- _TASK DESCRIPTION_:
Using the data that follows, return exactly the lines from the one that contains "for path in" through the one that contains "for curve in", ends included.

[Start of PROVIDED DATA]

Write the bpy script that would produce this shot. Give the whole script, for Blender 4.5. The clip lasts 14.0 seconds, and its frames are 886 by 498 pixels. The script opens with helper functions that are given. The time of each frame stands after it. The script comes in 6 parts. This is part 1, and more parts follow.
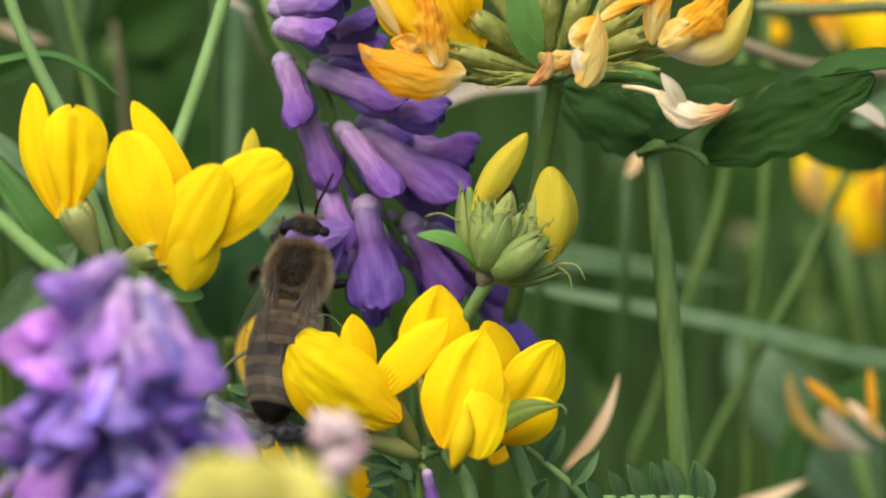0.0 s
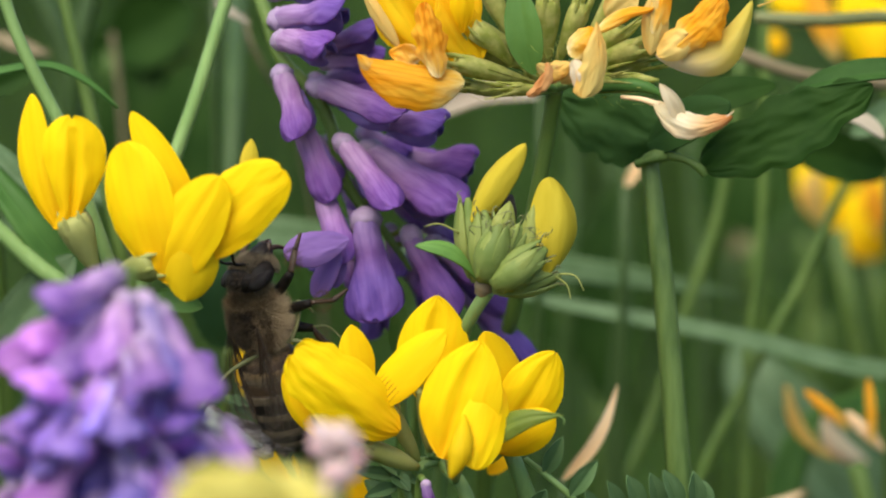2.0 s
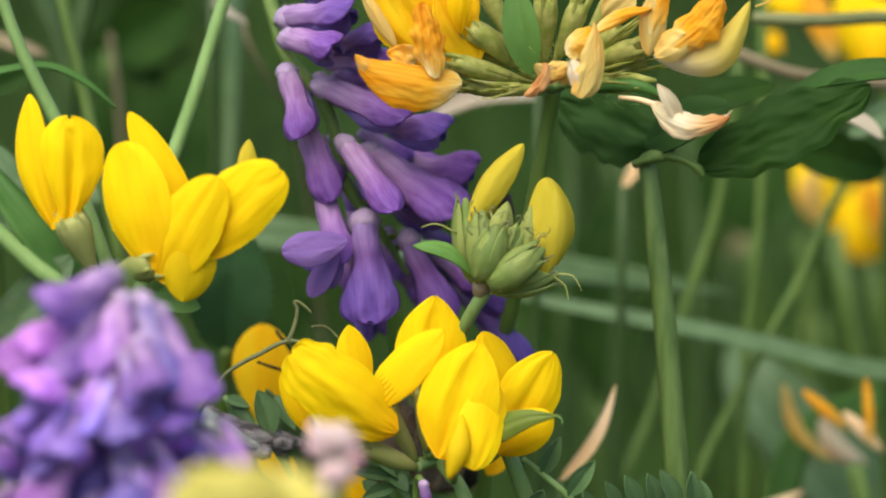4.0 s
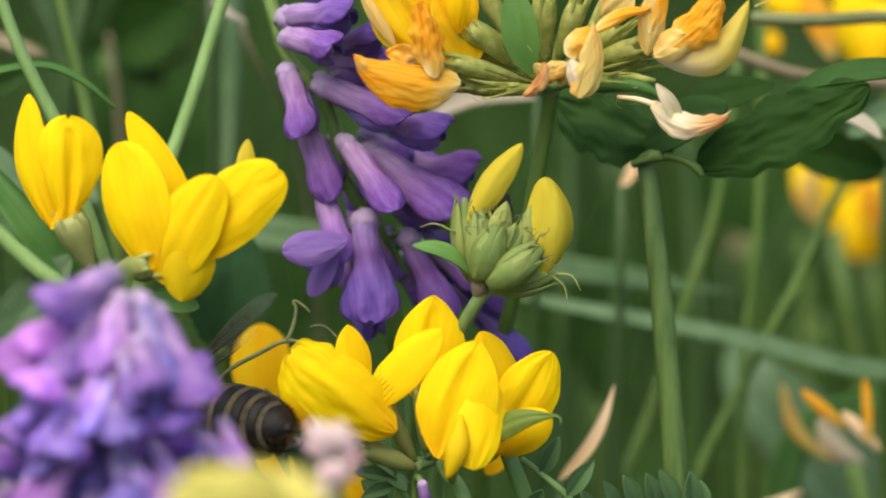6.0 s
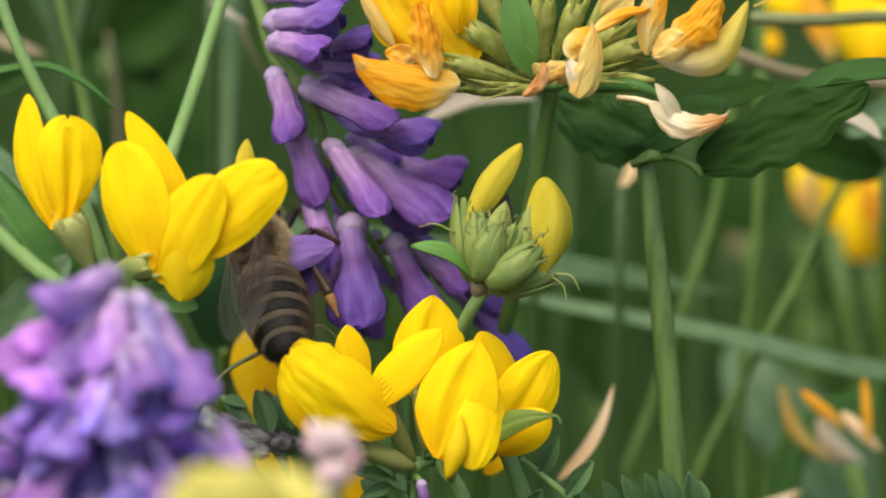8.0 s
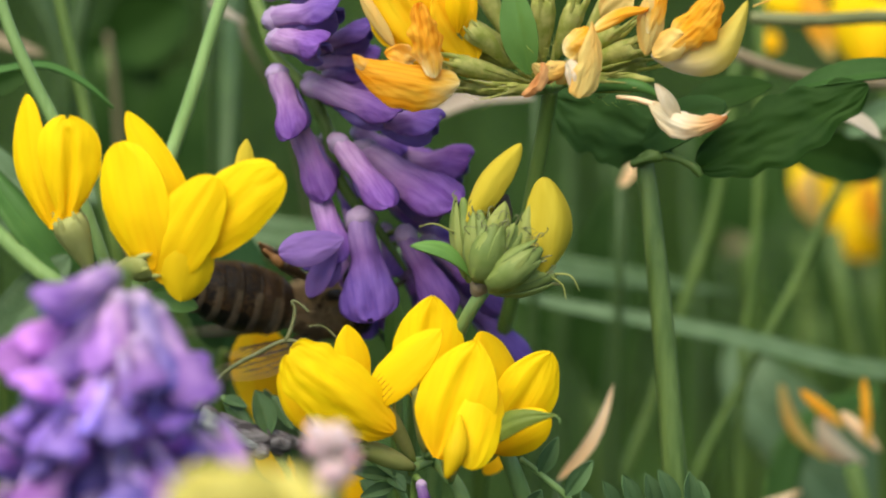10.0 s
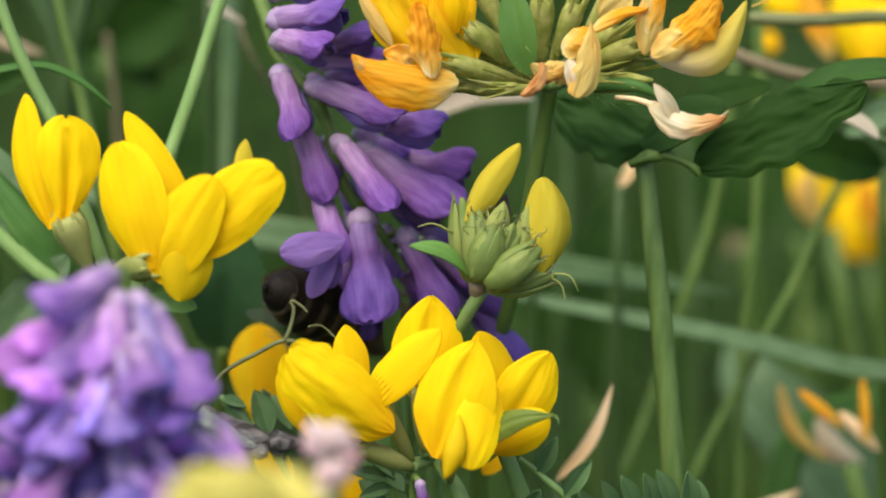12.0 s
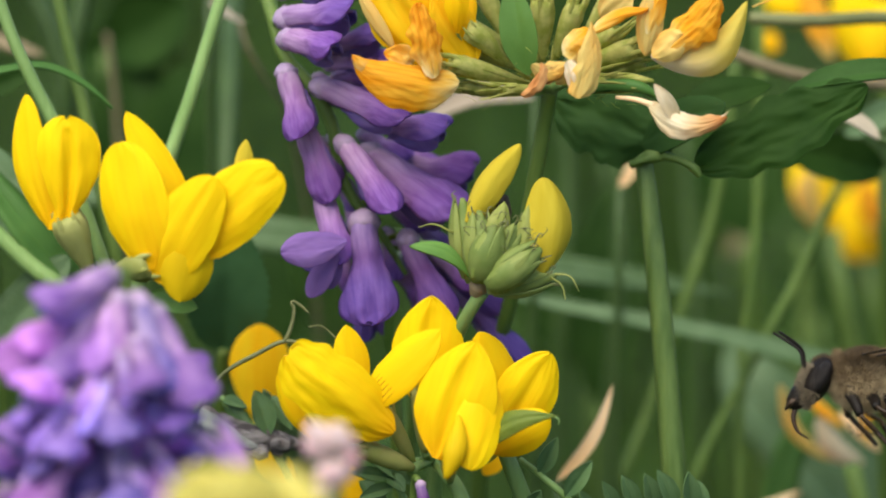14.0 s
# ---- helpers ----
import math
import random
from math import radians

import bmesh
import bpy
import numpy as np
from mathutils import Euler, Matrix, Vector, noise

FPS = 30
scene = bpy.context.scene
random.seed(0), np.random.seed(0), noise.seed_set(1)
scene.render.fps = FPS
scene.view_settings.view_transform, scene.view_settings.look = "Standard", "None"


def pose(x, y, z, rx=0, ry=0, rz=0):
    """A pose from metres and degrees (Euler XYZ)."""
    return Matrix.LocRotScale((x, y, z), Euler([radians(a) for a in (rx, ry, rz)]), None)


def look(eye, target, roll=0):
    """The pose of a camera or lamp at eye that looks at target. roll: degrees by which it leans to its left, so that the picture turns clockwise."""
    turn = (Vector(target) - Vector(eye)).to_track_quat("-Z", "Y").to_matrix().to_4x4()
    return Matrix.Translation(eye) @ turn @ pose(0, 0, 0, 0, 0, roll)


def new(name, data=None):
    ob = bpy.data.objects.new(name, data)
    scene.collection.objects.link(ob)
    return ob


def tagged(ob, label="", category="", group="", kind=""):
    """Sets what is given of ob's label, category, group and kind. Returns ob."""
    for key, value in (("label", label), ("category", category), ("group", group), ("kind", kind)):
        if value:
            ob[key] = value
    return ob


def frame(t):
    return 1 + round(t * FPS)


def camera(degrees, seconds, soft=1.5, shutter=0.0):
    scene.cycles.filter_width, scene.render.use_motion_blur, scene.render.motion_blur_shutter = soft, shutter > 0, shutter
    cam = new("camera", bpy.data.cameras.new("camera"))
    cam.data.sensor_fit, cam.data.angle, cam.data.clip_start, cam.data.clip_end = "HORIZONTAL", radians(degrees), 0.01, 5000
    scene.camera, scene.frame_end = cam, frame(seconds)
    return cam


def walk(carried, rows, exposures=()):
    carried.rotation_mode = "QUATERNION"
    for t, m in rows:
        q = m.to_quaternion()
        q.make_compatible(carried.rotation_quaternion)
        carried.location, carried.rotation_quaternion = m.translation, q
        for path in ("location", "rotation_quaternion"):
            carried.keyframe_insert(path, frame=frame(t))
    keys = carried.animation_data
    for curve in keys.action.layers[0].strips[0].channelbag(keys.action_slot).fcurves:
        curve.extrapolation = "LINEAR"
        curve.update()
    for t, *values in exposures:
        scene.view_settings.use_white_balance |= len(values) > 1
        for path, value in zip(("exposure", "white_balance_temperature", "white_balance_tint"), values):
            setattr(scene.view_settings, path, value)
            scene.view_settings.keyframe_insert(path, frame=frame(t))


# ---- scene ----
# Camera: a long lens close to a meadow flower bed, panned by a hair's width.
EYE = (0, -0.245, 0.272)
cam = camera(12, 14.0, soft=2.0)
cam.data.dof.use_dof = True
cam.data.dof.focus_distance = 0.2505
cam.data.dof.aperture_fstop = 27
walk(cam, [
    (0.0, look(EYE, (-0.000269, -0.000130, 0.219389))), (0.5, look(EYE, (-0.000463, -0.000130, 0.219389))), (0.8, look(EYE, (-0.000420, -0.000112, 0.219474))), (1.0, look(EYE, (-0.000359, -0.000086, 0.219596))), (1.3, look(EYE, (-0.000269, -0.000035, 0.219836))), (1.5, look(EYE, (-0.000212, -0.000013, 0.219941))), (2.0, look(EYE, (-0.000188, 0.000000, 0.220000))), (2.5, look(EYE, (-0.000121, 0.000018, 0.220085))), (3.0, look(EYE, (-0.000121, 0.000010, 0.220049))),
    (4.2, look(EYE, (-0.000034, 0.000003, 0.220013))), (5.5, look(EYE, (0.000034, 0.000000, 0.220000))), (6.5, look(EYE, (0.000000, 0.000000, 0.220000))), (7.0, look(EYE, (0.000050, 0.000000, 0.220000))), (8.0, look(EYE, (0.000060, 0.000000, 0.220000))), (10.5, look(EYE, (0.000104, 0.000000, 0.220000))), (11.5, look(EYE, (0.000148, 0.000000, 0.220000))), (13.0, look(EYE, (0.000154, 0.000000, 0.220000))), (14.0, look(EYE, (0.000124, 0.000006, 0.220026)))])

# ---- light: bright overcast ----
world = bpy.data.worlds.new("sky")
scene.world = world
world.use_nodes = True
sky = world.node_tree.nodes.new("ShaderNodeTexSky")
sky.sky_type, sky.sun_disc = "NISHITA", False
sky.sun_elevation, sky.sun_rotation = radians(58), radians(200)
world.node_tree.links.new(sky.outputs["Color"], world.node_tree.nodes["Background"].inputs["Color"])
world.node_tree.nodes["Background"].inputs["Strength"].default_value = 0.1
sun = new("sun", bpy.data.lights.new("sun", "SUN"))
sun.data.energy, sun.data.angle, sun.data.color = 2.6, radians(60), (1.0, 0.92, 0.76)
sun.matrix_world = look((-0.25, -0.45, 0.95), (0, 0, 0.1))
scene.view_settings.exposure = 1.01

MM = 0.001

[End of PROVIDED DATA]
[Start of PROVIDED DATA]

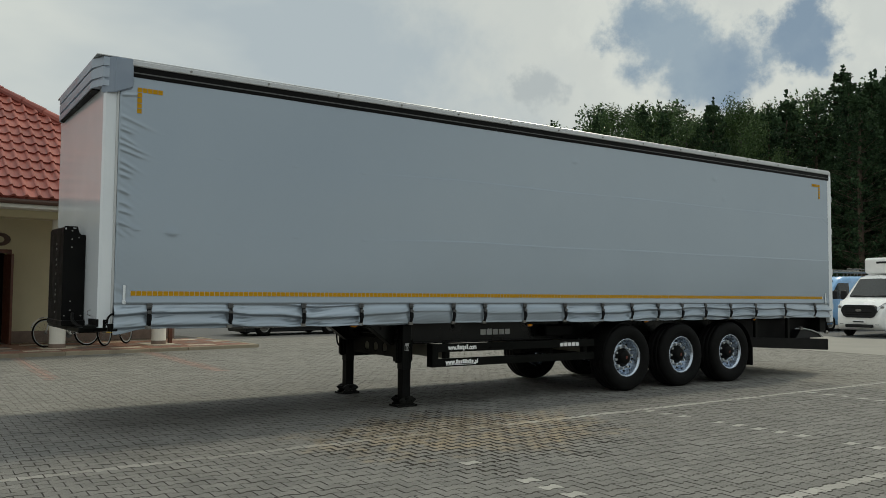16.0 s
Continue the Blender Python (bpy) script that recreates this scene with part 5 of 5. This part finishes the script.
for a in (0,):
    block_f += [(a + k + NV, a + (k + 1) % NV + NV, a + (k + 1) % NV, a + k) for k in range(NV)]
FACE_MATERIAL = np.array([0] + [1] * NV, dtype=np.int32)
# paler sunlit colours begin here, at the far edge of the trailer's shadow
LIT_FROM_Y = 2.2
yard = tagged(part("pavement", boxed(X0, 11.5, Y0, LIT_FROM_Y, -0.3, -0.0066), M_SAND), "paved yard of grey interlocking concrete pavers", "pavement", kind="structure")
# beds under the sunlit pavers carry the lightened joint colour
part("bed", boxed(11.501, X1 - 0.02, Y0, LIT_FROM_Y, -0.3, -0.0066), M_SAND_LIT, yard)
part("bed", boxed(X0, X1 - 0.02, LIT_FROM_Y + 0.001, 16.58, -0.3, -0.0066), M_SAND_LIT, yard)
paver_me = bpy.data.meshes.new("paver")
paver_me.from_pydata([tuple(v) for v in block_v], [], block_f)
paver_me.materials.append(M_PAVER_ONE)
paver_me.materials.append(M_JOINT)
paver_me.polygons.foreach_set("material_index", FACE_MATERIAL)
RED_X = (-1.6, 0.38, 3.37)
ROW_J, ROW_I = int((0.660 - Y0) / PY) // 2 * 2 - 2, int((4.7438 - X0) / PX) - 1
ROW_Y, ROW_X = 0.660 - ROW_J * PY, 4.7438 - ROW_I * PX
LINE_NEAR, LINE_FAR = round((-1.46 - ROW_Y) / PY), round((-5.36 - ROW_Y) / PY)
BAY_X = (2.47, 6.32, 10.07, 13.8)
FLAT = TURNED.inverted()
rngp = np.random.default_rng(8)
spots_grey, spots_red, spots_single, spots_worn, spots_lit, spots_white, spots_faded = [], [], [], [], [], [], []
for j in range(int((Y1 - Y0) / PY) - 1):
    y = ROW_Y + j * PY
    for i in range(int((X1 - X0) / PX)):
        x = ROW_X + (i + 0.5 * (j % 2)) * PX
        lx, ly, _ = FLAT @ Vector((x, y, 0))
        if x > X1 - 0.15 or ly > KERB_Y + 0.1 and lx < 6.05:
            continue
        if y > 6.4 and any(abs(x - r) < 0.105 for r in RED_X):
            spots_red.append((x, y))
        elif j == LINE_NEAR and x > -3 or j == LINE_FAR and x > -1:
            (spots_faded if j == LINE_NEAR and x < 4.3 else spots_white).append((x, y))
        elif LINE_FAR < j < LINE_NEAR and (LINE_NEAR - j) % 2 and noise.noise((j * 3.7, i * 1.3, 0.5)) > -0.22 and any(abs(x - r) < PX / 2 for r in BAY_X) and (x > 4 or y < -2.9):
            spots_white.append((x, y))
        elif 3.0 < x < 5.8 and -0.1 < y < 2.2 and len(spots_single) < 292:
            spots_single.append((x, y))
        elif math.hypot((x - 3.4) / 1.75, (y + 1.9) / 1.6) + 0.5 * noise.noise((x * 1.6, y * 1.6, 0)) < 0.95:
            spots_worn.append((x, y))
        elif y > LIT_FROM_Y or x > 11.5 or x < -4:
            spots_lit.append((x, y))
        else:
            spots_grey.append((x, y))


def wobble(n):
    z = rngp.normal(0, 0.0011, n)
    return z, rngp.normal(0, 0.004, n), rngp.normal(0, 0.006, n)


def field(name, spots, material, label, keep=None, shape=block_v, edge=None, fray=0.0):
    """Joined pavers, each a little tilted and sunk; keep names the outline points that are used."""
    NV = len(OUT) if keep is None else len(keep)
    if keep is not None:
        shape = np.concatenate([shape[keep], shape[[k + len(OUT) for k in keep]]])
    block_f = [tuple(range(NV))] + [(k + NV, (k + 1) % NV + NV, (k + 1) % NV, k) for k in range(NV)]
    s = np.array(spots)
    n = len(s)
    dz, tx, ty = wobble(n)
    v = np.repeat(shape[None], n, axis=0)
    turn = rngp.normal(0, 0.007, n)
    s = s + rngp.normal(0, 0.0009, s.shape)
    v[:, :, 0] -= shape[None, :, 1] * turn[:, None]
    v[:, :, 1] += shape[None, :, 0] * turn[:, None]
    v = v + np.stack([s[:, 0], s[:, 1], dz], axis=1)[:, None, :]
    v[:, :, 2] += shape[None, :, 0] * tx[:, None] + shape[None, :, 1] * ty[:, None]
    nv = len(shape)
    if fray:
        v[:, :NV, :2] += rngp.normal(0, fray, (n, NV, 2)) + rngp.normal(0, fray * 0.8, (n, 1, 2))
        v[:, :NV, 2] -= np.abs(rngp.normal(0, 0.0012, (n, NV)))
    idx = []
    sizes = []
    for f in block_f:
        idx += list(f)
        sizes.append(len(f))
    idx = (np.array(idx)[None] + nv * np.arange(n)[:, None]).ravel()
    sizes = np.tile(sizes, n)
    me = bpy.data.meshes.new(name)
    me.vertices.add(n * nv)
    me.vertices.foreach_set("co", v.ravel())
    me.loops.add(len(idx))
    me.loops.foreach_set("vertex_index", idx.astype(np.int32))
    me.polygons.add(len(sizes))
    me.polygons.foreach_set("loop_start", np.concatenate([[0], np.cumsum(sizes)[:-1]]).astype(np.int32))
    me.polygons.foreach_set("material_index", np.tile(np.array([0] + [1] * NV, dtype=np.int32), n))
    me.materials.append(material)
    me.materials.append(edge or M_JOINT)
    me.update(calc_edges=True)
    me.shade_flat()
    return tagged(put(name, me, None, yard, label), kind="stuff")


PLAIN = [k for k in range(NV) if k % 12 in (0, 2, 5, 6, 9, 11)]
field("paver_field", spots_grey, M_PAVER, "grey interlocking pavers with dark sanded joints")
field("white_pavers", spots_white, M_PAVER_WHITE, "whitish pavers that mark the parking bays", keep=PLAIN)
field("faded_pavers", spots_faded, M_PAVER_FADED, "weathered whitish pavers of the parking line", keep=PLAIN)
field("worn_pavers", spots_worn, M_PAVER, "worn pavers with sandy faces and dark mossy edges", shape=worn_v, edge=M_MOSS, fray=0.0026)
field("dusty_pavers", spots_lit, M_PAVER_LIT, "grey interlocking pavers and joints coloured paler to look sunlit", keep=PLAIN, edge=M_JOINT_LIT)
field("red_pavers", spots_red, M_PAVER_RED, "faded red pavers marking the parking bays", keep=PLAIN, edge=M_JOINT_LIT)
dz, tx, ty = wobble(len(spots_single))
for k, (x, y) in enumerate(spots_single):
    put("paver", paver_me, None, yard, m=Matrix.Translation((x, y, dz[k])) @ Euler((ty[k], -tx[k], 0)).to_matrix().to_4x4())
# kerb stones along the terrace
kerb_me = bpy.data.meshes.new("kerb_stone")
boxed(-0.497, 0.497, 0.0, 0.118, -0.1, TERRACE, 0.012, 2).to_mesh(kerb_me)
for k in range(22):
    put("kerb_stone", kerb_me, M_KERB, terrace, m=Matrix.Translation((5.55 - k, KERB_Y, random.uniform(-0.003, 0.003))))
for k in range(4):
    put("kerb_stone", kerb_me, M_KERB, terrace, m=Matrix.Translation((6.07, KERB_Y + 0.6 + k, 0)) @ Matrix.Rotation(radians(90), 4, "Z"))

[End of PROVIDED DATA]
[Start of PROVIDED DATA]

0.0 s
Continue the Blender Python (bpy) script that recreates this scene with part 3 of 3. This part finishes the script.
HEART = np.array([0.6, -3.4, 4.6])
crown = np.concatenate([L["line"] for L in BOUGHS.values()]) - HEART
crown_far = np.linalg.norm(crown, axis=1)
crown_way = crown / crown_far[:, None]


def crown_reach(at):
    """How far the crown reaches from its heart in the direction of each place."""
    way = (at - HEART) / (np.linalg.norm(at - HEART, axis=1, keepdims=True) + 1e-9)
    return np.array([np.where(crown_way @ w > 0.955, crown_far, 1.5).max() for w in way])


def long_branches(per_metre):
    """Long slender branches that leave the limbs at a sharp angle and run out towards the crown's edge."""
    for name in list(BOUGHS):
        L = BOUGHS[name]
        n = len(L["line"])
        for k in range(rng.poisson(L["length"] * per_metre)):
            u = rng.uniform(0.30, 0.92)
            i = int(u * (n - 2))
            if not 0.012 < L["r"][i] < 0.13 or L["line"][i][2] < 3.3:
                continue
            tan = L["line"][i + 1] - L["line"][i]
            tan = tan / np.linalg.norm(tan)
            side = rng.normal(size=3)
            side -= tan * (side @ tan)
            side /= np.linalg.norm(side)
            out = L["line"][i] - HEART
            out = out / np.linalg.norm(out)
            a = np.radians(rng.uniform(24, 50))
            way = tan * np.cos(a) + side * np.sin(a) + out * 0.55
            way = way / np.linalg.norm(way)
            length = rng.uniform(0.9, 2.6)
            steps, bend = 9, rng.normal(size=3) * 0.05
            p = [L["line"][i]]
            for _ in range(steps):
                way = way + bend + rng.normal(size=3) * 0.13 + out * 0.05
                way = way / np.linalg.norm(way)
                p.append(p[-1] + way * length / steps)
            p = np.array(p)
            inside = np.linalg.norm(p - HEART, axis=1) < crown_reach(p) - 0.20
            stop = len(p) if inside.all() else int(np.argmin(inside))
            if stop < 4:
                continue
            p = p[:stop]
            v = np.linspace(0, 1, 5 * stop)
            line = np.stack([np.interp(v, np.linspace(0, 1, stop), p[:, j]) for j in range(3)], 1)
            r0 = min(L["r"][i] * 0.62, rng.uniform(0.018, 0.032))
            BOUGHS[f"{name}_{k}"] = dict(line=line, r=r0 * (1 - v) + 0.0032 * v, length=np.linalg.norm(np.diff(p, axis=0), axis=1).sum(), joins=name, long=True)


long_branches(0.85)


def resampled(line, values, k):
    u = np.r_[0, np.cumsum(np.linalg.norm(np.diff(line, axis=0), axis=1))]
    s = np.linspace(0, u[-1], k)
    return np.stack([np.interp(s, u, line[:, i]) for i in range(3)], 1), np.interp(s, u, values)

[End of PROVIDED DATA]

- _REPLY_:
        for path in ("location", "rotation_quaternion"):
            carried.keyframe_insert(path, frame=frame(t))
    keys = carried.animation_data
    for curve in keys.action.layers[0].strips[0].channelbag(keys.action_slot).fcurves:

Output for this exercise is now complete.